Ригг все еще смотрел в окно, когда он вышел за ворота и свернул на проселок. С пасмурного неба сеялся мелкий дождь — живые изгороди и трава у дороги зазеленели ярче, а батраки в поле торопливо складывали на повозку последние снопы. Рафлс, который шагал неуклюжей развалкой городского бездельника, не привыкшего к прогулкам на лоне природы, выглядел среди этого сельского покоя и прилежного труда столь же неуместно, как сбежавший из зверинца павиан. Но на него некому было глазеть, кроме годовалых телят, и его присутствие досаждало только водяным крысам, которые, шурша, исчезали в траве при его приближении.
Когда Рафлс выбрался на тракт, ему повезло: его вскоре нагнал дилижанс и подвез до Брассинга, где он сел в вагон новой железной дороги, не преминув объявить своим спутникам, что ее теперь можно считать проверенной, — ловко она прикончила Хаскиссона. Мистер Рафлс редко забывал, что обучался в «Академии для мальчиков», и чувствовал, что при желании мог бы блистать в каком угодно обществе, а потому среди ближних его не нашлось бы ни одного, кого он не считал бы себя вправе дразнить и высмеивать, изысканно развлекая, как ему казалось, остальную компанию.

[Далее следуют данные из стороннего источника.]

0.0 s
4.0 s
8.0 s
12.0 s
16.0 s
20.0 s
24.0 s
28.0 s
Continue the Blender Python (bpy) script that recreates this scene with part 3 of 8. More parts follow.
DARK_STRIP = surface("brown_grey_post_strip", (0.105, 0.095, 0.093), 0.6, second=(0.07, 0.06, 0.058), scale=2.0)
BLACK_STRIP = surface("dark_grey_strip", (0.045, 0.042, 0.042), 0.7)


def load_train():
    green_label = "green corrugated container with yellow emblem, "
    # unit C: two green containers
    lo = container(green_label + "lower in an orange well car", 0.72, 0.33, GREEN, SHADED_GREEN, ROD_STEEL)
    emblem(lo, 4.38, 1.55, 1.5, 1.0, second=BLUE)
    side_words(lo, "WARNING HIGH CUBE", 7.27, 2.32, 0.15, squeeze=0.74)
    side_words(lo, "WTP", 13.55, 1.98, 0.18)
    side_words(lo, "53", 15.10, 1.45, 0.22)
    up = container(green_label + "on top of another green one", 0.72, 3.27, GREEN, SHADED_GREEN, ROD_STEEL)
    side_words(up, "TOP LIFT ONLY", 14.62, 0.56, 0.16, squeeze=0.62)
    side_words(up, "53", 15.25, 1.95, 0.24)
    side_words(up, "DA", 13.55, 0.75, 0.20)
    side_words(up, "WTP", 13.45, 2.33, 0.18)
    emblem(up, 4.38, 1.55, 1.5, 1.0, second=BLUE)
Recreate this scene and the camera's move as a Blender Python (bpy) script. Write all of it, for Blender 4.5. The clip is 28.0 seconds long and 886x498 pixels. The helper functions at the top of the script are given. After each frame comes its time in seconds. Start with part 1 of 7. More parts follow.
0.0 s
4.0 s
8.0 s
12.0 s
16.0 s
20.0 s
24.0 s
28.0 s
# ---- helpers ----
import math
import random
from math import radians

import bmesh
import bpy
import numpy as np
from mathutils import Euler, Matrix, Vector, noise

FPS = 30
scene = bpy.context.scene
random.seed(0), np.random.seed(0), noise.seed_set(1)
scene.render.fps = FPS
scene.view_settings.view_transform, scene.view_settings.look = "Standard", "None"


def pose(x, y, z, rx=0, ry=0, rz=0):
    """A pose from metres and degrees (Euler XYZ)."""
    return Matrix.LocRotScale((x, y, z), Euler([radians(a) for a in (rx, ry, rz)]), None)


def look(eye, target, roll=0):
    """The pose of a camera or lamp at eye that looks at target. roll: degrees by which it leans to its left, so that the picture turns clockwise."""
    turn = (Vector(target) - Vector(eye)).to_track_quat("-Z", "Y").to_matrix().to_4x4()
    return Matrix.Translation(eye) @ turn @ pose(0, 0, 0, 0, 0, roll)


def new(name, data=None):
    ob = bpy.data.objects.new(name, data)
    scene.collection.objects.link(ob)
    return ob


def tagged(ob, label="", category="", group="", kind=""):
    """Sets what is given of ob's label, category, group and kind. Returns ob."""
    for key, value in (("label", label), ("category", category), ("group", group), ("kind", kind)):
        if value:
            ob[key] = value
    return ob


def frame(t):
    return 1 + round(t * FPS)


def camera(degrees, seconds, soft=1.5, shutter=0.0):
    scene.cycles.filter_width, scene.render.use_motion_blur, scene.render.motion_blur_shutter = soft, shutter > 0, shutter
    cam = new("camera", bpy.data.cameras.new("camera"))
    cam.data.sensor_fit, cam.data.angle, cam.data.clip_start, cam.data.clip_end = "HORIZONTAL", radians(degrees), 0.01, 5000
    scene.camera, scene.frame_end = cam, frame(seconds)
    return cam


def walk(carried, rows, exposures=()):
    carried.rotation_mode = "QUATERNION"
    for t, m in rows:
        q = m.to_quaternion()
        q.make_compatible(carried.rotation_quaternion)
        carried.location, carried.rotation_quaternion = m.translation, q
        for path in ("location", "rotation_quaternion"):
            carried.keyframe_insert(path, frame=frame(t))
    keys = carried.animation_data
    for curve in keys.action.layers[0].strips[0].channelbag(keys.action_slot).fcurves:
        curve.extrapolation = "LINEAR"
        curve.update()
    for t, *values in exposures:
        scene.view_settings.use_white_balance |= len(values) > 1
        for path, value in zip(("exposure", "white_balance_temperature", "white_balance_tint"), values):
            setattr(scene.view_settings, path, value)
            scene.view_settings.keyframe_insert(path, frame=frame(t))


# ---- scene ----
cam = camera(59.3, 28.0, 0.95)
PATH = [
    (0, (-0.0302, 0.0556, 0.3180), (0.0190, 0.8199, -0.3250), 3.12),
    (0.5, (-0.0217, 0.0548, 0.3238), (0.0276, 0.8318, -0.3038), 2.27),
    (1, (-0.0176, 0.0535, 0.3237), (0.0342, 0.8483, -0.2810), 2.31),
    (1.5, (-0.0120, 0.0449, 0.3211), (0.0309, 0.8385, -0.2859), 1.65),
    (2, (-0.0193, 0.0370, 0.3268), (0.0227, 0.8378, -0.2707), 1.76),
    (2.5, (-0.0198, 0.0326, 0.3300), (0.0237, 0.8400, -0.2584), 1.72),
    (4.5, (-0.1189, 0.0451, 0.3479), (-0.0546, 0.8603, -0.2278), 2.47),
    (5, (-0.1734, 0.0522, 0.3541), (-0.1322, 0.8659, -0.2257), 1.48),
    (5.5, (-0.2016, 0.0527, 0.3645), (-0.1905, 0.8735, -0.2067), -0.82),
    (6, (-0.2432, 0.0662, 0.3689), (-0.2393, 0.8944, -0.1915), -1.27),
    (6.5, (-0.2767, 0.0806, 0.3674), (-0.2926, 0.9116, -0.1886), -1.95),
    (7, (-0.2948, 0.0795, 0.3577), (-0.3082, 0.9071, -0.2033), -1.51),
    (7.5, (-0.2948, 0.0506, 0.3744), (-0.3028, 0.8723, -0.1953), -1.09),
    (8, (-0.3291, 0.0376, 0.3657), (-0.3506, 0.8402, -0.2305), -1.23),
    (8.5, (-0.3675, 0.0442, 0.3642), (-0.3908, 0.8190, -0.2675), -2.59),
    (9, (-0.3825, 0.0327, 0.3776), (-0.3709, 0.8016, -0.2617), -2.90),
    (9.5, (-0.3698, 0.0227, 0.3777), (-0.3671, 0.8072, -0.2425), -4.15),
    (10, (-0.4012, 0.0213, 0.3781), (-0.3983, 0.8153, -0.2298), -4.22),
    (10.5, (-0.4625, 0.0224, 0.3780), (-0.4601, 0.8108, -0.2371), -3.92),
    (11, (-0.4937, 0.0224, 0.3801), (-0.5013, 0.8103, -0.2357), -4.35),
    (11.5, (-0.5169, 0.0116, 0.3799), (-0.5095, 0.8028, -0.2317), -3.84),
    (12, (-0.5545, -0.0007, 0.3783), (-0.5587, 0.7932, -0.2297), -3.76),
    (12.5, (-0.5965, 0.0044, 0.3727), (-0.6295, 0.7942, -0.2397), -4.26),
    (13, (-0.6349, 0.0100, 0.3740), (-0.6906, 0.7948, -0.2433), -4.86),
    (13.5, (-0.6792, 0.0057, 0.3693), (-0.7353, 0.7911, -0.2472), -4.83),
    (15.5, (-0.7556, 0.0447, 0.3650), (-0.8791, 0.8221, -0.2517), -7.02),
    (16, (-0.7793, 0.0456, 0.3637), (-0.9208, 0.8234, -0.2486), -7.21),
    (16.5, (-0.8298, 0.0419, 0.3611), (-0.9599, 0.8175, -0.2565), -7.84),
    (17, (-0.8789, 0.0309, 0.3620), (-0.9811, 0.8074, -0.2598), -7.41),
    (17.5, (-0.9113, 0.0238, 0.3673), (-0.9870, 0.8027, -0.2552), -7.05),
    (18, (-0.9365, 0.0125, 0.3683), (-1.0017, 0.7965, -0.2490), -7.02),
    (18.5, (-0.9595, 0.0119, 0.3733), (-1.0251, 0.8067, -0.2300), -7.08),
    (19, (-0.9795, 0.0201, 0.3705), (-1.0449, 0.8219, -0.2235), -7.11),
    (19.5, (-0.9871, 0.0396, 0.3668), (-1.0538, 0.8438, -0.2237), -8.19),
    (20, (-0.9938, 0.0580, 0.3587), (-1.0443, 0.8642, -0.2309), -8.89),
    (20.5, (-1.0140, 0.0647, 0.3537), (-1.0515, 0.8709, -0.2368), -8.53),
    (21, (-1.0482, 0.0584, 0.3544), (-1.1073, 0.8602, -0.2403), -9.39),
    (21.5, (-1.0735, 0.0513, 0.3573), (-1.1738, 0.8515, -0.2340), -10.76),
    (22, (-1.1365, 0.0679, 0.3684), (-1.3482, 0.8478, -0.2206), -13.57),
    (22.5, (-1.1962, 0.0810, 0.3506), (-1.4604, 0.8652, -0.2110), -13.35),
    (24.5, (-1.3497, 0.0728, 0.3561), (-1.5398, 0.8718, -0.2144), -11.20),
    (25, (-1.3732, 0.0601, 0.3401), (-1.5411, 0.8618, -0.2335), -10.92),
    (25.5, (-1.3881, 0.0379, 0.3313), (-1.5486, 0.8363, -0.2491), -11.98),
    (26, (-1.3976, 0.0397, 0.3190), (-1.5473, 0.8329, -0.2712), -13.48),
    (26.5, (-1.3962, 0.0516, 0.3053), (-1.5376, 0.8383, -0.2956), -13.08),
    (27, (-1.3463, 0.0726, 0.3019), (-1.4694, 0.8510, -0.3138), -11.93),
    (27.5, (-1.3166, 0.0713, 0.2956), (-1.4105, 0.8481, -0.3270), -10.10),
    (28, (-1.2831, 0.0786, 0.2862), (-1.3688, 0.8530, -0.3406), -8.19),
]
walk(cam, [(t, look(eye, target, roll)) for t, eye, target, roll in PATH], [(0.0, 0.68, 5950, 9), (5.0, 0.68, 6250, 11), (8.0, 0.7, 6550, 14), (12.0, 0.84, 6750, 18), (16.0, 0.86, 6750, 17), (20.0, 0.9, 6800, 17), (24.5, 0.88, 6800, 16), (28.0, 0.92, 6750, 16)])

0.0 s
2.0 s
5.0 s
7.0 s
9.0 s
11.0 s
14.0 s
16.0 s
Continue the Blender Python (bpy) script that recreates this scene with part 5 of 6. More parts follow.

Он играл эту роль с таким воодушевлением, словно его путешествие увенчалось полным успехом, и частенько прикладывался к фляжке. Бумага, которую он засунул в футляр, была письмом с подписью «Никлас Булстрод», но она надежно удерживала фляжку и Рафлсу незачем было извлекать ее оттуда.
42
О, как бы мог его я презирать,
Когда б не милосердия запрет!
Один из первых профессиональных визитов после своего возвращения из свадебного путешествия Лидгейт нанес в Лоуик-Мэнор, куда его пригласили письмом с просьбой самому назначить удобные ему день и час.
Мистер Кейсобон во время своей болезни не задал о ней Лидгейту ни единого вопроса, и даже Доротея не подозревала, насколько его мучил страх, что его трудам или самой жизни может наступить внезапный конец. И здесь, как во всем другом, он бежал жалости. Мысль о том, что он, вопреки всем своим усилиям, может стать предметом жалости, уже была мучительной, но вызвать сострадание, откровенно признавшись в своей тревоге или горести, об этом он и подумать не мог. Всем гордым натурам знакомо подобное чувство, и, быть может, пересилить его способно лишь столь глубокое ощущение духовной близости, что всякие попытки оградить себя кажутся мелочными и пошлыми, а не возвышенными.
Однако теперь за молчанием мистера Кейсобона крылись мрачные размышления особого рода, придававшие вопросу о его здоровье и жизни горечь, превосходившую даже горечь осенней незрелости плода всех его трудов. Правда, именно с ними связывались самые честолюбивые его чаяния, но порой авторские усилия приводят главным образом к накоплению тревожных подозрений в сознании самого автора, и мы догадываемся о существовании реки по двум-трем светлым полоскам среди давних отложений топкого ила. Так обстояло дело и с усердными учеными занятиями мистера Кейсобона. Их наиболее явным результатом был не «Ключ ко всем мифологиям», но лишь болезненное сознание, что ему не отдают должного, пусть внешне он пока ничем не блеснул, лишь вечное подозрение, что другие судят о нем отнюдь не лестно, лишь печальное отсутствие страсти в мучительных потугах достичь заветной цели и страстное нежелание признать, что он не достиг ничего.
Таким образом, его честолюбивые замыслы, которые, по мнению посторонних, полностью поглотили его и высушили, на самом деле нисколько не защищали его от ран, и особенно от ран, наносимых Доротеей. И теперь мысль о возможном будущем несла с собой больше горечи и ожесточения, чем все, что занимало его мысли раньше.